The proposed mine has been at the heart of a decade-long fight over mining in one of the world’s largest salmon fisheries.
Plans for the project have drawn strong opposition from Alaska Native tribes, seafood processing companies and commercial fishermen, uniting them with scientists, campaigners and politicians who fear potentially severe risks to the region's salmon population and the local economy.
A conservation easement is a voluntary, legal agreement that permanently limits uses of the land in order to protect its conservation values. Also known as a conservation restriction or conservation agreement, a conservation easement is one option to protect a property for future generations.
The campaign joined by Wildtype aims to raise $20 million (€19.6 million), with the goal of securing conservation easements that would benefit the Pedro Bay Corporation, an Alaska Native Village Corporation.
"While state and federal governments have so far not approved permits for Pebble Mine, the ecologically sensitive area must be permanently protected," Wildtype Chief Growth Officer Ben Friedman, who grew up in the Pacific Northwest, said.

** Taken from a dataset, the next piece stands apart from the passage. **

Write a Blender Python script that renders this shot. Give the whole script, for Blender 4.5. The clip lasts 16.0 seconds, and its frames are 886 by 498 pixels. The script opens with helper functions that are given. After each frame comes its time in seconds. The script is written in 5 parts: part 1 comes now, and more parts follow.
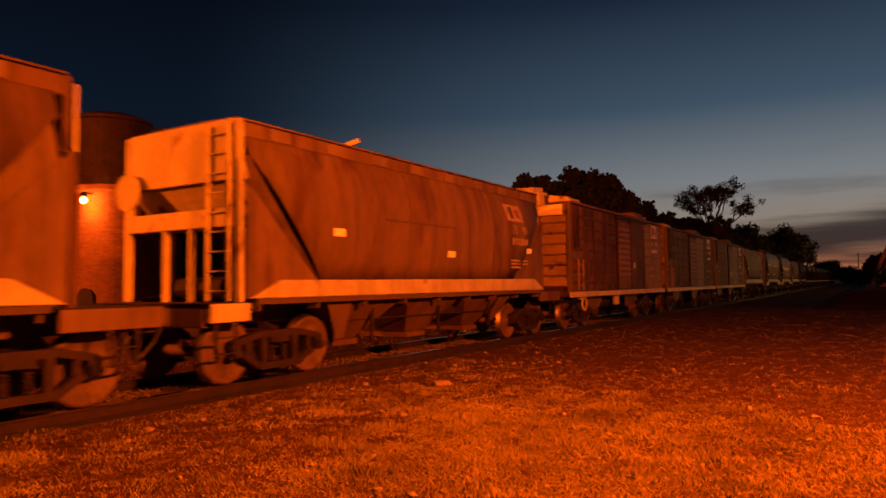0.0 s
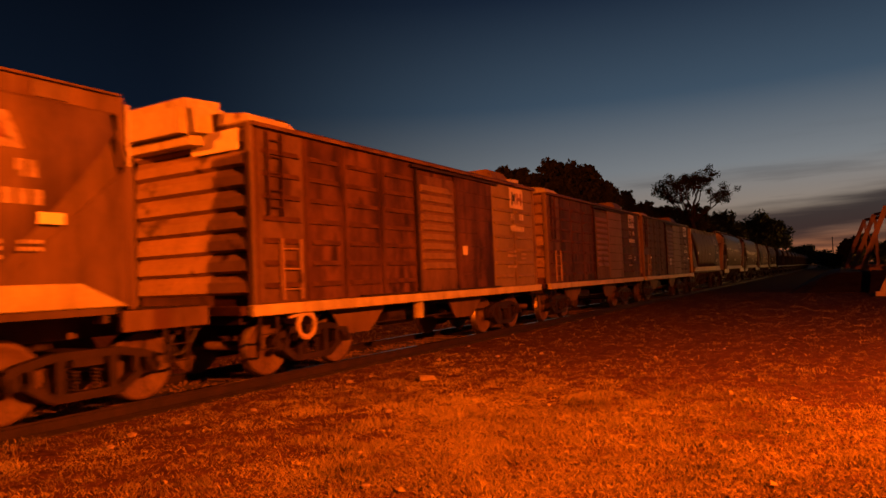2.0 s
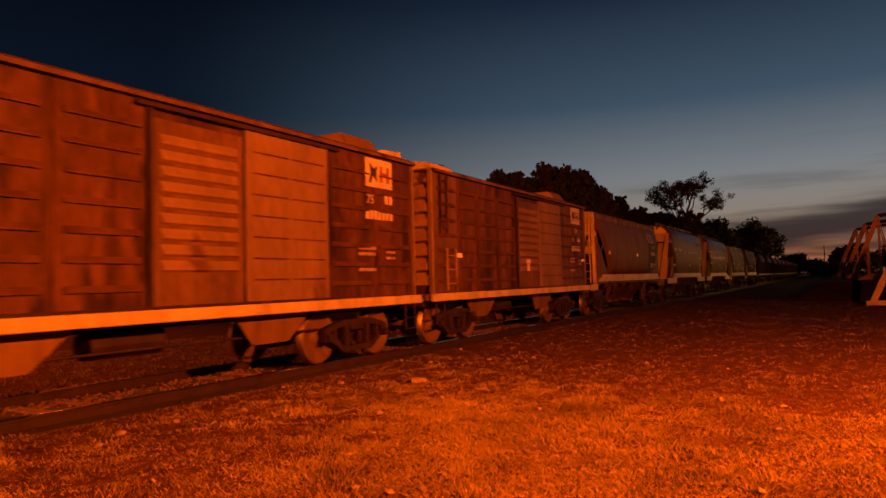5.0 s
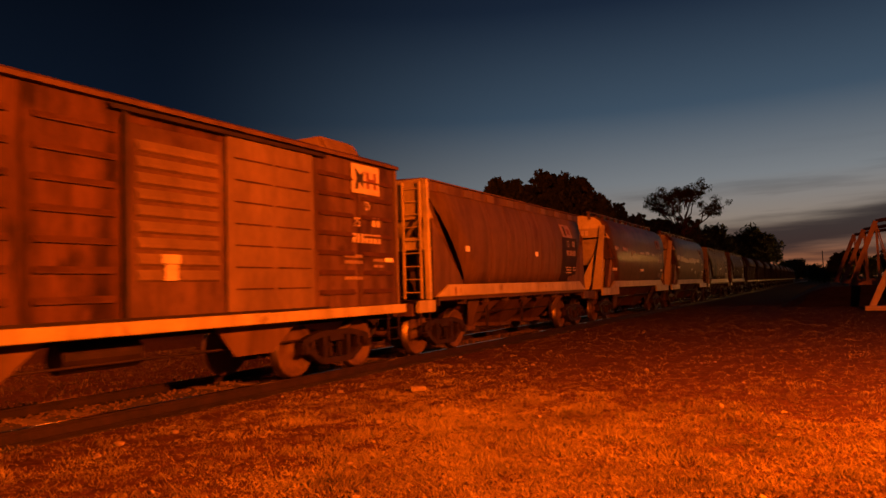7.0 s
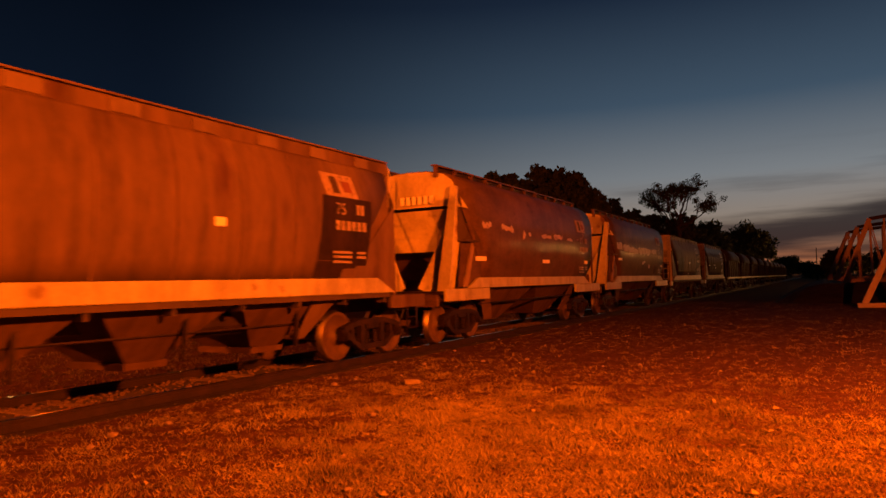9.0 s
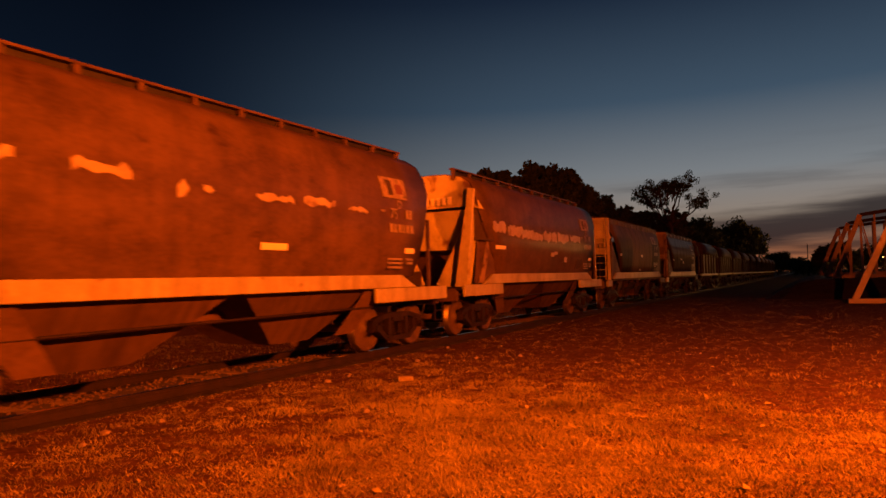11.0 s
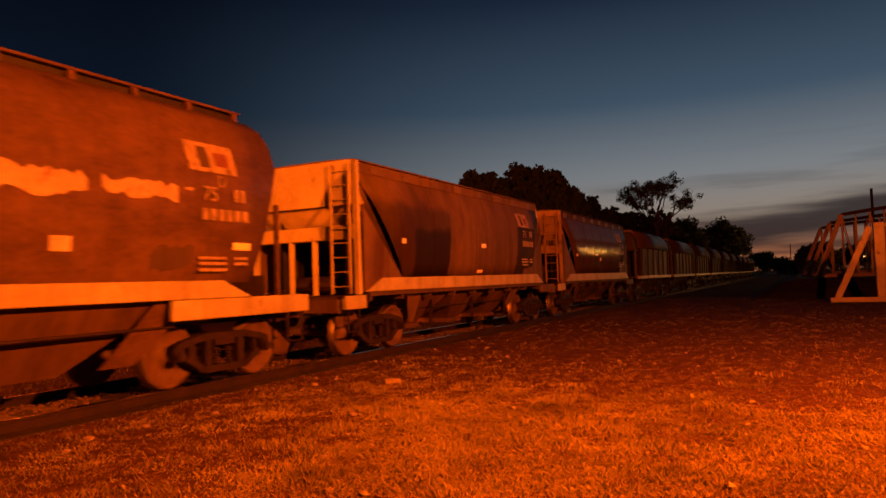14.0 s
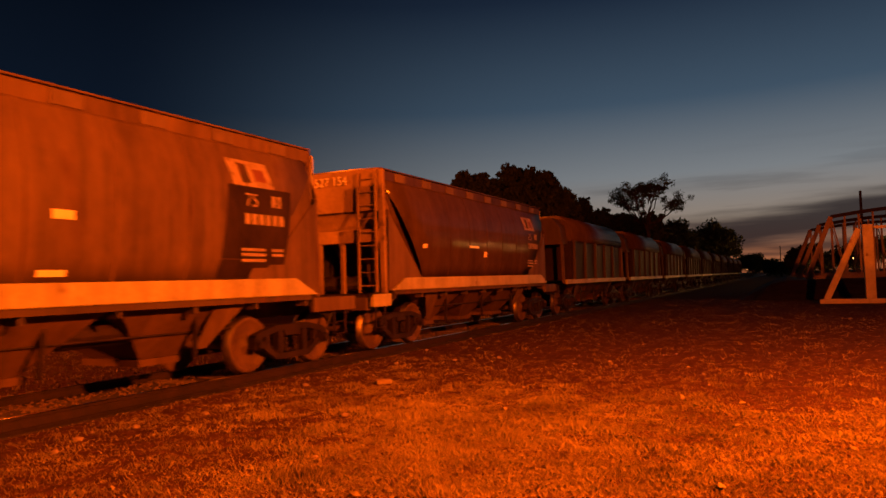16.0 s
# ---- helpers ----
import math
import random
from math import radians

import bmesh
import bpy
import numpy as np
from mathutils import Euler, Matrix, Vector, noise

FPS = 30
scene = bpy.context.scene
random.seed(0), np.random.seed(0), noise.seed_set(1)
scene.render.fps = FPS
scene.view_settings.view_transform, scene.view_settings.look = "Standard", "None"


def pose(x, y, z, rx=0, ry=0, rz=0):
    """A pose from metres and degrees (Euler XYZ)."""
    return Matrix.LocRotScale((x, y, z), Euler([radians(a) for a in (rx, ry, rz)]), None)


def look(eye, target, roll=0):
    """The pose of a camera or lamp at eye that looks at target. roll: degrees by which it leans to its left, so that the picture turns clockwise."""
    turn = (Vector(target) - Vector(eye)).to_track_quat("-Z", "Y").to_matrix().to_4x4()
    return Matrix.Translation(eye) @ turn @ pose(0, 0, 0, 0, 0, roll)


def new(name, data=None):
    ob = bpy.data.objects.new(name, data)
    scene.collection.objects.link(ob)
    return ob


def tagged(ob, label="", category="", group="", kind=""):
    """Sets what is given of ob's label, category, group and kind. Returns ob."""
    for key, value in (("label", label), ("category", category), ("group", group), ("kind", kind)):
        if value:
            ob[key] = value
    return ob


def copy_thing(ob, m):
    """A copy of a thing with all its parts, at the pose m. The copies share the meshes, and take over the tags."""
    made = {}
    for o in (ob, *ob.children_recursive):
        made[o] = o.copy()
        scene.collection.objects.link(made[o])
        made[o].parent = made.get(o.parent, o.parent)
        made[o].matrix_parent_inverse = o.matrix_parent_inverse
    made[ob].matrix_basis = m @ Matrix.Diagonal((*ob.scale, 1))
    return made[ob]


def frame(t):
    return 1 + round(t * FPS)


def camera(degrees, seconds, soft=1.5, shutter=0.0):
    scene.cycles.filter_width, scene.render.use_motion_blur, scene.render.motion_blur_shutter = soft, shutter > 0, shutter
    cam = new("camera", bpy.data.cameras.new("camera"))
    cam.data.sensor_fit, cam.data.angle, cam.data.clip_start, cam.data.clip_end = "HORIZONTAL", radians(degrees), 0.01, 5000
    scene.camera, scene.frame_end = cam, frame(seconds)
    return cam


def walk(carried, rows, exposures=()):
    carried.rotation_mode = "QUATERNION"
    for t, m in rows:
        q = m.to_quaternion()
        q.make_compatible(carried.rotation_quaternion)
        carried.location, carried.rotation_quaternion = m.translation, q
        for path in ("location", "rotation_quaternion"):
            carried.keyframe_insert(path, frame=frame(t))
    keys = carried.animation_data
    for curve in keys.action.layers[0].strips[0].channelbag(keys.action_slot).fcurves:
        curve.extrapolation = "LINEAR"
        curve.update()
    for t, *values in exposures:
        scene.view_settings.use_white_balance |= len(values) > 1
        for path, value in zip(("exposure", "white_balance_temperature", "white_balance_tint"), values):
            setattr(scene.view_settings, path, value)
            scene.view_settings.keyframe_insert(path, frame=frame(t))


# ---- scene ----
# Camera: held by hand beside the track, turning slowly to its right. Rail tops are z = 0, the track runs along y.
cam = camera(66.0, 16.0, soft=1.5, shutter=0.45)
EYE = (0.0, 0.0, 1.41)
# seconds, yaw, pitch, roll
PATH = [
    (0, 31.62, 3.02, 0.76),
    (0.5, 30.66, 3.12, 1.22),
    (1, 30.75, 2.36, 1.48),
    (1.5, 30.52, 2.40, 1.99),
    (2, 30.09, 2.55, 2.44),
    (2.5, 29.93, 2.92, 2.75),
    (3, 29.49, 2.46, 2.64),
    (5.5, 29.57, 2.83, 1.41),
    (6, 29.55, 2.90, 1.52),
    (6.5, 29.60, 2.95, 1.64),
    (7, 29.43, 3.40, 1.89),
    (7.5, 29.25, 3.38, 1.87),
    (8, 29.18, 3.14, 1.48),
    (10.5, 28.89, 2.70, 1.34),
    (11, 28.43, 2.57, 1.52),
    (11.5, 28.23, 1.16, 1.56),
    (12, 28.01, 2.33, 1.59),
    (12.5, 27.83, 2.53, 1.86),
    (13, 27.66, 2.81, 1.92),
    (13.5, 27.60, 2.80, 1.98),
    (14, 27.32, 2.69, 1.91),
    (14.5, 27.27, 2.52, 2.04),
    (15, 27.33, 2.49, 1.93),
    (15.5, 27.02, 2.76, 1.88),
    (16, 26.63, 2.72, 1.76),
]
walk(cam, [(t, pose(*EYE, 90 + p, r, y)) for t, y, p, r in PATH])

# ---- light ----
SODIUM = (1.0, 0.112, 0.0016)


def lamp(name, place, energy, radius, color=SODIUM):
    data = bpy.data.lights.new(name, "POINT")
    data.energy, data.color, data.shadow_soft_size = energy, color, radius
    ob = new(name, data)
    ob.location = place
    return ob


# street lamp head that throws its light across the track, soft towards the edge of its beam
head_data = bpy.data.lights.new("street_lamp_light", "SPOT")
head_data.energy, head_data.shadow_soft_size, head_data.color = 32500, 0.2, SODIUM
head_data.spot_size, head_data.spot_blend = radians(170), 1.0
head = new("street_lamp_light", head_data)
head.matrix_basis = look((7.2, 4.2, 5.5), (-8.0, 11.2, 0.5))
lamp("station_lamp_light", (-22.0, -7.5, 7.0), 34000, 0.25)
lamp("tower_lamp_light", (-24.58, 14.55, 4.6), 260, 0.06)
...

The comments were echoed by The Conservation Fund, which states on its website that Pebble Mine threatens to destroy one of the most ecologically and culturally special places on earth.
"Join us in permanently in protecting a world-renowned portion of Bristol Bay, home to the largest wild salmon fishery in the world, accounting for 57 percent of global sockeye salmon harvest," the NGO said on its website.

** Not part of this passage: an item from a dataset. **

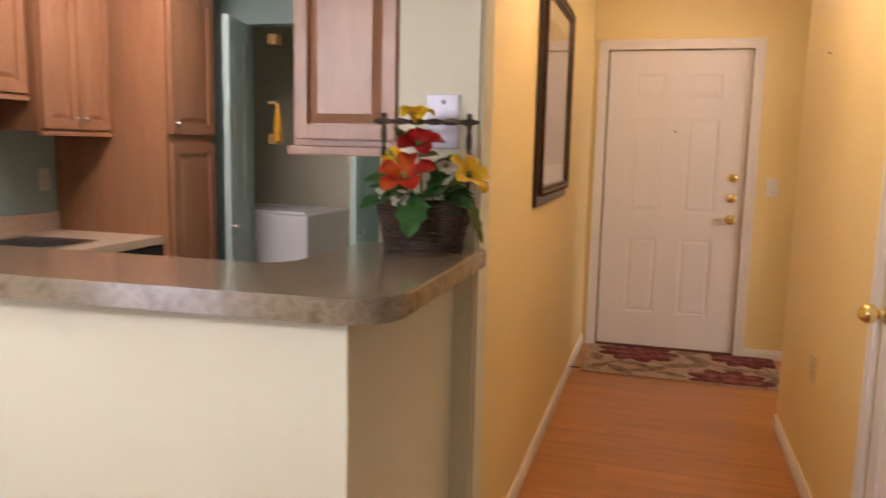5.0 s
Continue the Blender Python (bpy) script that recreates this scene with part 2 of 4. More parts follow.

The Alaska salmon industry fears mining activities will tarnish its brand, which generates hundreds of millions of dollars for the state.
The US Environmental Protection Agency (EPA) is proposing a ban on the disposal of mining waste in the Bristol Bay watershed, a move seen as likely to kill off the project, the New York Times reported in May.
Pebble Mine, with copper reserves estimated at 37.18 million metric tons, is ranked by the Canadian Mining Journal at the top of a list of prospective North American copper projects for 2022.
Earlier this year, Wildtype announced that an all-star cast of investors, including Cargill, Leonardo DiCaprio, Robert Downey Jr. and Jeff Bezos participated in a $100 million (€88 million) funding round.